Well, that’s certainly “deep, meaningful, and insightful”… *sighs*
By the way, Gosman, I note that you posted that on Thursday, 25 August, at 10.41am. Shouldn’t you have been at work at that time? And if you were, what does your employer say about you blogging during work hours??
I’m not blogging. I am commenting on a blog post. As for what my empoyer thinks. They are happy enough with my performance to have extended my contract for a year recently. In the real world people’s performance is reflected in whether you get pay rises and/or work extensions. Unlike say the academic world which seems to not worry too much about whether someone’s job is economically necessary and when pay rises are woirked out on some arcane formula seemingly unrelated to performance.
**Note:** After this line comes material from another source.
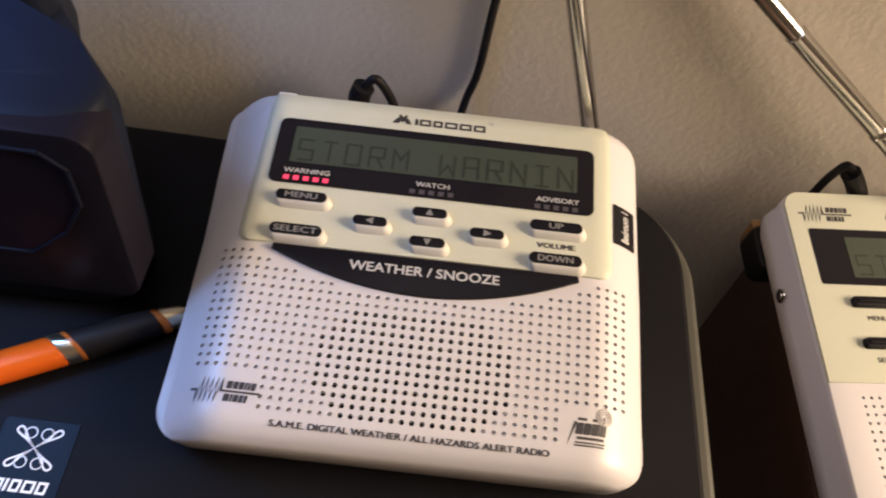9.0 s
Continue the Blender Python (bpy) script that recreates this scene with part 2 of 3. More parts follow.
def has_hole(c, r):
    if r < 0 or r > 17 or (r < 4 and not -8 <= c <= 21):
        return 0
    # the four uppermost rows stop short of the snooze bar
    if r > 13 and abs(c - 6.5) < (9, 13, 16, 18)[r - 14]:
        return 0
    u, w = abs(c - 6.5), r - 5.5
    dark = abs(w) < 6 and u < 10 and u + abs(w) < 12.6
    if dark:
        return 2
    return 1


def ring_point(x, y, box_in, box_out, r):
    """A point of the inner box's rim moved to a rounded outer box."""
    (ax0, ay0, ax1, ay1), (bx0, by0, bx1, by1) = box_in, box_out
    u = bx0 + (x - ax0) / (ax1 - ax0) * (bx1 - bx0)
    w = by0 + (y - ay0) / (ay1 - ay0) * (by1 - by0)
    cx = min(max(u, bx0 + r), bx1 - r)
    cy = min(max(w, by0 + r), by1 - r)
    dx, dy = u - cx, w - cy
    if dx and dy:
        k = max(abs(dx), abs(dy)) / math.hypot(dx, dy)
        dx, dy = dx * k, dy * k
    return cx + dx, cy + dy


def radio_body():
    verts, faces, mats = [], [], []

    def vert(x, y, z):
        verts.append((x, y, z))
        return len(verts) - 1

    C, R = range(-15, 29), range(-2, 38)
    grid = {}
    for c in range(-15, 30):
        for r in range(-2, 39):
            x, y = (c - 7) * PX, (r - 6) * PY
            grid[c, r] = vert(x, y, face_z(x, y))
    for c in C:
        for r in R:
            corners = [grid[c, r], grid[c + 1, r], grid[c + 1, r + 1], grid[c, r + 1]]
            kind = has_hole(c, r)
            if not kind:
                faces.append(corners)
                mats.append(0)
                continue
            x, y = (c - 6.5) * PX, (r - 5.5) * PY
            z, rad, deep = face_z(x, y), 0.92 if kind == 2 else 0.76, 2.6 if kind == 2 else 1.8
            ring = [(x + rad * math.cos(radians(a)), y + rad * math.sin(radians(a))) for a in range(225, 585, 45)]
            top = [vert(u, w, face_z(u, w)) for u, w in ring]
            wall = [vert(u, w, face_z(u, w)) for u, w in ring]
            low = [vert(u, w, z - deep) for u, w in ring]
            for k in range(4):
                faces.append([corners[k], corners[(k + 1) % 4], top[(2 * k + 2) % 8], top[2 * k + 1], top[2 * k]])
                mats.append(0)
            for k in range(8):
                faces.append([wall[k], wall[(k + 1) % 8], low[(k + 1) % 8], low[k]])
                mats.append(0)
            faces.append(low)
            mats.append(1 if kind == 2 else 0)
    rim = [(c, -2) for c in range(-15, 29)] + [(29, r) for r in range(-2, 38)] + [(c, 38) for c in range(29, -15, -1)] + [(-15, r) for r in range(38, -2, -1)]
    inner = (-22 * PX, -8 * PY, 22 * PX, 32 * PY)
    last = [grid[k] for k in rim]
    rot, base = RADIO.to_3x3(), RADIO.translation

    def lid_z(x, y):
        return -(rot[2][0] * x + rot[2][1] * y + base.z * 1000) / rot[2][2]
    spread = [(72.6, -26.6, 100.6, 4, None), (74.8, -27.8, 102.8, 7, None), (76.6, -28.6, 104.8, 10, None), (77.6, -28.8, 106.0, 12, 0.44), (77.8, -28.6, 106.4, 12, 0.54), (77.2, -28.2, 106.0, 12, 0.75), (75.5, -26.0, 104.5, 12, 0.93)]
    for half, y0, y1, rad, deep in spread:
        loop = []
        for k in rim:
            x, y, _ = verts[grid[k]]
            u, w = ring_point(x, y, inner, (-half - 2.6, y0, half - 0.7, y1), rad * (0.65 if x < 0 < y else 1))
            u *= 1 + max(0.0, 60 - w) * 0.00018
            if u < -60:
                u -= 1.5 * min(max((w - 15) / 60, 0.0), 1.0) + 1.7 * min(max((w - 45) / 50, 0.0), 1.0)
            loop.append(vert(u, w, max(face_z(u, w), 0.42 * lid_z(u, w)) if deep is None else deep * lid_z(u, w)))
        for i in range(len(loop)):
            j = (i + 1) % len(loop)
            faces.append([last[j], last[i], loop[i], loop[j]])
            mats.append(0)
        last = loop
    # the foot of the shell, on the lid
    loop = []
    for i in last:
        x, y, _ = verts[i]
        x, y = x * 0.985, 40 + (y - 40) * 0.985
        loop.append(vert(x, y, lid_z(x, y)))
    for i in range(len(loop)):
        j = (i + 1) % len(loop)
        faces.append([last[j], last[i], loop[i], loop[j]])
        mats.append(0)
    faces.append(loop)
    mats.append(0)
    me = bpy.data.meshes.new("body")
    me.from_pydata([(x * MM, y * MM, z * MM) for x, y, z in verts], [], faces)
    for p, m in zip(me.polygons, mats):
        p.material_index, p.use_smooth = m, True
    me.materials.append(WHITE)
    me.materials.append(HOLE)
    me.set_sharp_from_angle(angle=radians(50))
    return me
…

I did the contract renewals and pay adjustments recently: you left out one variable that also has a big impact…market conditions. Got a lot of push back from people who expected pay rises based upon always getting them, and had to explain that they were replacable at a lower cost. Thats the nature of the private sector market. Hard but true.
Which brings me to the public sector and academics: how is it that the public servants pay only goes up? If there is pain why should they be exempt from sharing collectively in that pain? Is it fair that some retain pay rates and employment whilst others get made redundant?
It’s funny, most of the people on talk back dont seem to agree with you.
You’re referring to talkback as a source of informed opinion? My opinion of your opinions just dropped below its already low levels. Talkback is for morons who are incapable of touching a keyboard and getting out of broadcast media….
It seems to me that there are many instances where academics are woefully unprepared to manage or teach. If developing these skills were given half of the emphasis of developing a narrow range of research skills then there probably wouldn’t be a need for managers etc. The clear assumption is normally if you are a competent researcher then you can teach (or manage). When I hear the comment ‘if you can teach (or manage) then you can research’ I will be convinced we are making progress.
Times are changing. There’s certainly a lot more emphasis on new staff members learning to teach than there was a couple of decades ago.
I believe that the folks who deliver the management services to a properly constituted University must take advice from its existing academics, and gain their consent, before hiring or firing anyone, or before making any other change to any matter which may affect its academic “core business”. The current Vice-Chancellor of the University of Auckland apparently believes otherwise. At Senate, he has recently made it clear that he believes that our university’s charter, and the laws of our country, do not allow him to take advice from Senate on any matter affecting our university’s academic standing or operation — if this matter may impinge, in any way, on how our university behaves as an employer of its staff.
I sincerely hope my university can find a way through this impasse over the role of its academic Senate.
I cannot see how any educational institution can maintain high academic standards, if it is managed without the advice and consent of its academics on all academic matters, especially including those which have implications to the University as an employer.